Letter from the Chair (Winter 2014)

From the Chair

The big event this past fall was the Schoolhood Celebration on October 17 - 19, where students, alumni, campus and community members celebrated the creation of the new School of Computer Science and the 50th anniversary of the founding of our Department. Jim Kurose chaired the event, and with the support of many faculty (Rick Adrion, James Allan, Emery Berger, Bruce Croft, David Jensen, Robbie Moll, Lee Osterweil, Prashant Shenoy, Don Towsley, and Michelle Trim) and many staff members (especially Deb Comeau, Donna Falcetti, Jean Joyce, Terrie Kellogg, Leeanne Leclerc, and Adam Tabaka) put together a terrific program.

The afternoon of the 17th was a Career Fair, where students visited with company representatives, many of whom were our former students. The room was abuzz with activity. The 18th was a day of panels and discussion about the impact of computing on computer science research, on research in other disciplines, on education, and on society. State Senator Stan Rosenberg attended and presented our new School with a citation from the state, recognizing our many contributions to the Commonwealth. Senator Rosenberg also attended the banquet that evening where alumni, faculty, and friends of the School enjoyed a trip down memory lane with a photo review of the department over the years. Saturday morning was family day, where Rod Grupen and Rui Wang, and some of their students, led hands-on robotics and wearable computing activities. Some of the photos displayed during the banquet are shown in the center section of this newsletter. (Many of us have certainly changed quite a bit over the years!)

One of the major events at the banquet was the launch of our Community Drive. Now that we are a School, there is an expectation at UMass Amherst that each school be active in alumni outreach and fundraising. As you all know, CS prides itself on pursuing excellence and being in the top ranks on every measure of quality. Well, we were all disappointed to learn that when it comes to fundraising, we have a long way to go. We have lost contact with many of our three thousand alumni, and only a small percentage of our alumni make donations - which puts us pretty much near the bottom in these categories. And correspondingly, we do not have as many scholarships and fellowships for our students as our peer top CS departments around the country.  But there has been progress. In the last few years, we have added seven endowed fellowships for students (see www.cs.umass.edu/donate/) - which is a terrific start - but the level of support provided by these fellowships is modest and the overall number is still small for a School as large and diverse as ours. In discussions with some of our active alumni, we decided to use the Schoolhood Celebration as a springboard for a Community Drive, whose goal is to reach more of our alumni and increase their participation in our community. We laid out what we hope are significant but achievable goals, including increasing the number of up-to-date alumni email addresses that we have and increasing the number of donors to the School, especially the number of first time donors. Of course, large donations are nice and get the attention of the administration, but our primary goal is to broaden our community and deepen alumni involvement; donations of any size indicate a sense of belonging to our community.

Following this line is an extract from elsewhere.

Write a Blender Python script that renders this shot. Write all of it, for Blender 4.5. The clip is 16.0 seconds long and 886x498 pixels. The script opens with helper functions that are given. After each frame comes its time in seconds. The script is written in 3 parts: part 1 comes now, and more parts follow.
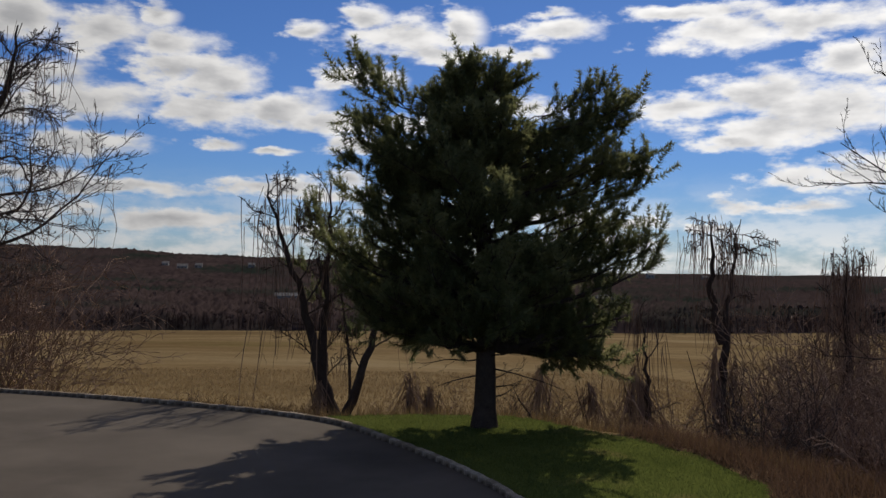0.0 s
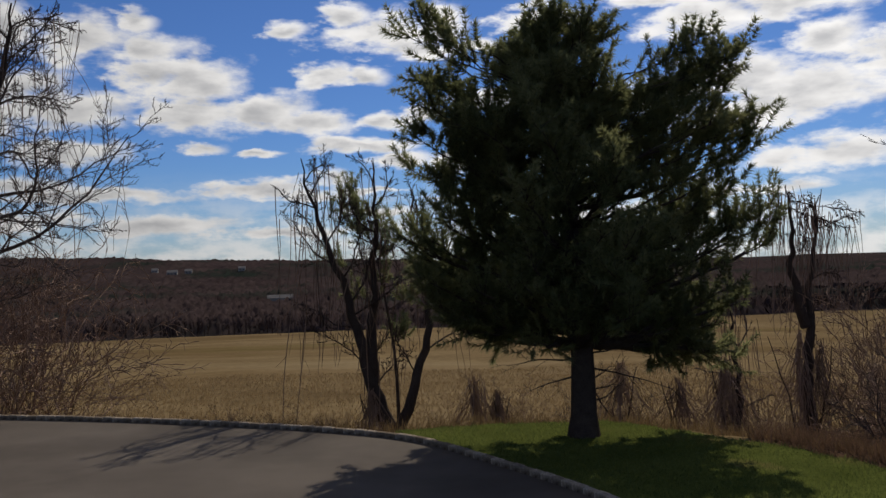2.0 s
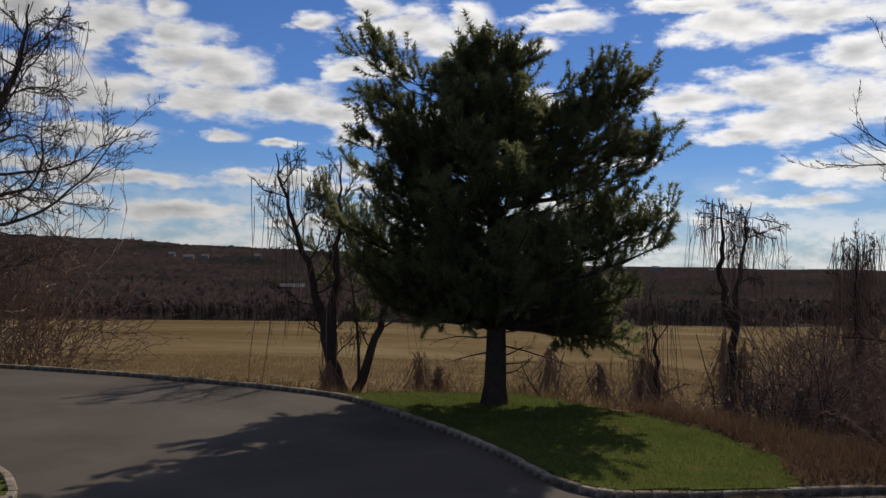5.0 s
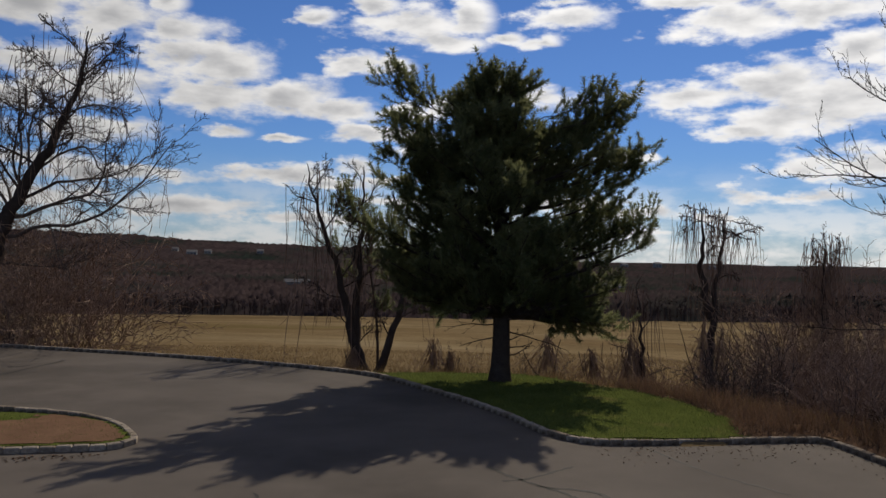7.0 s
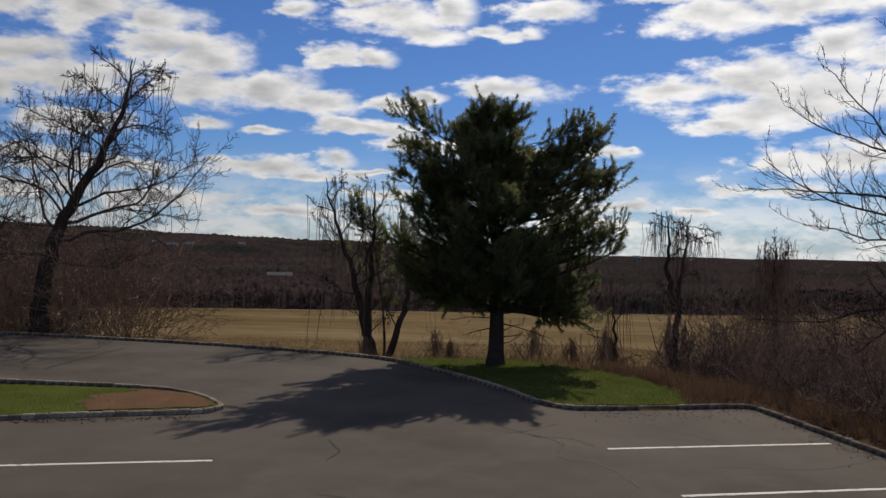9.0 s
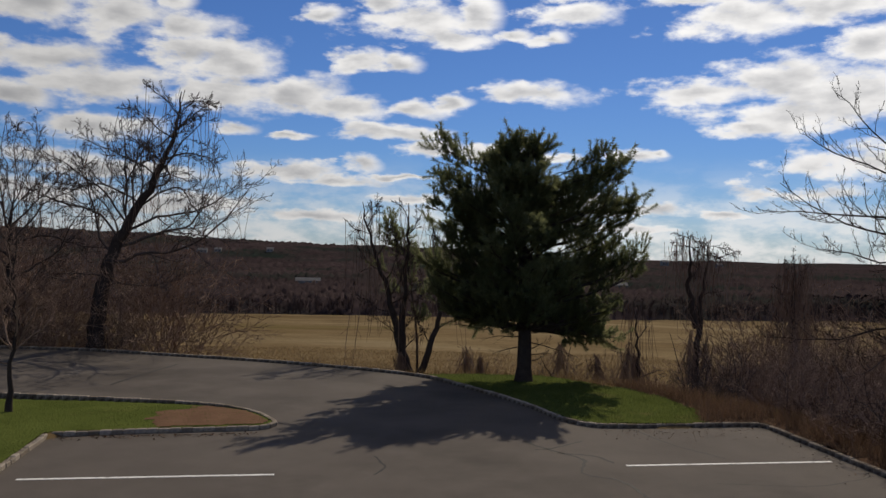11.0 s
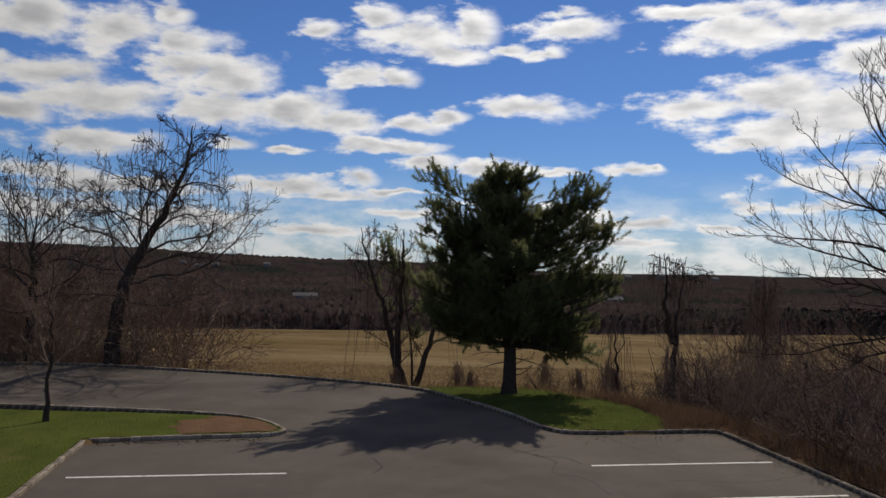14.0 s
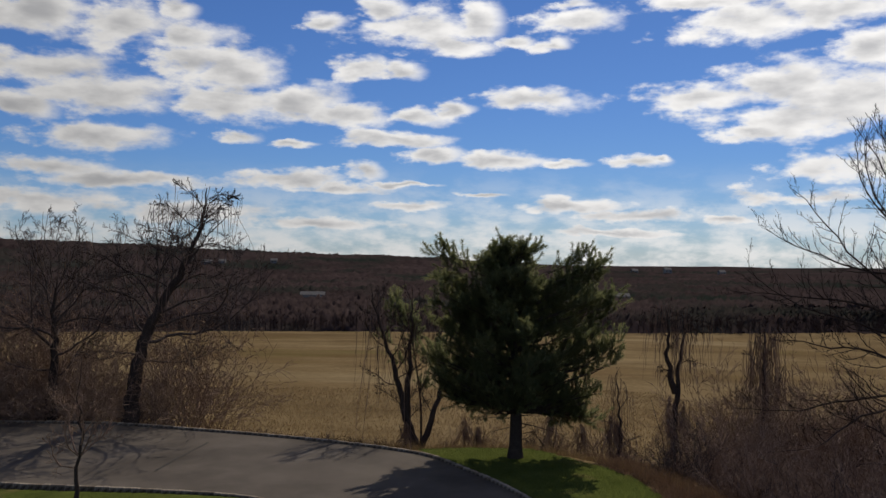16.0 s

As a catalyst to energize the community, Steve Vinter, Engineering and Site Director at Google Cambridge and esteemed alum, pledged to match contributions up to a total of $50,000. We are deeply appreciative of the support that Steve has given CS over the years, and greatly appreciate this very generous contribution to our community-building drive. We hope alumni will join with Steve and our many other deeply-involved alumni to help us make our 50th anniversary the year that alumni, students, and faculty all come together to build the strong foundation of support that will make our School a leader in all categories.

Over the years, a number of alumni have asked about keeping their UMass email account. So this month, we are introducing an alum email address program. This email address will be yours forever. It will basically forward mail to whatever address you provide, so that as you change jobs or providers, your alum email will remain the same. Information about how to sign up for an alum email address can be found at https://www.cs.umass.edu/lifetime-email-forwarding.

Finally, let me end by pointing out some highlights described elsewhere in this newsletter. We are delighted to report that Brigadier General Jody Daniels will be receiving the UMass Alumni Award April 2nd at a ceremony at the State House in Boston. Graduate student Yunmeng Ban was just awarded a Microsoft Research Graduate Women's Scholarship (one of ten awards given), and undergraduate student Daniel Stubbs was just awarded the Computing Research Association's Outstanding Undergraduate Research Award (one of two awards given to the top undergraduate researchers within the U.S. and Canada, one for the top male and one for the top female student). And Emeritus Professor Andrew Barto was awarded the 2014 International Neural Network Society Hebb Award, which will be presented in Beijing this summer; Distinguished Professor Bruce Croft was awarded the Tony Kent Strix Award; Distinguished Professor Jim Kurose was selected to give a University Distinguished Lecture (scheduled for April 9); and Assistant Professor Yuriy Brun received the 2013 IEEE TCSC Young Achievers Award. This is an impressive, but only partial, list of the awards and recognitions received by our students, faculty, and alumni during the last six months.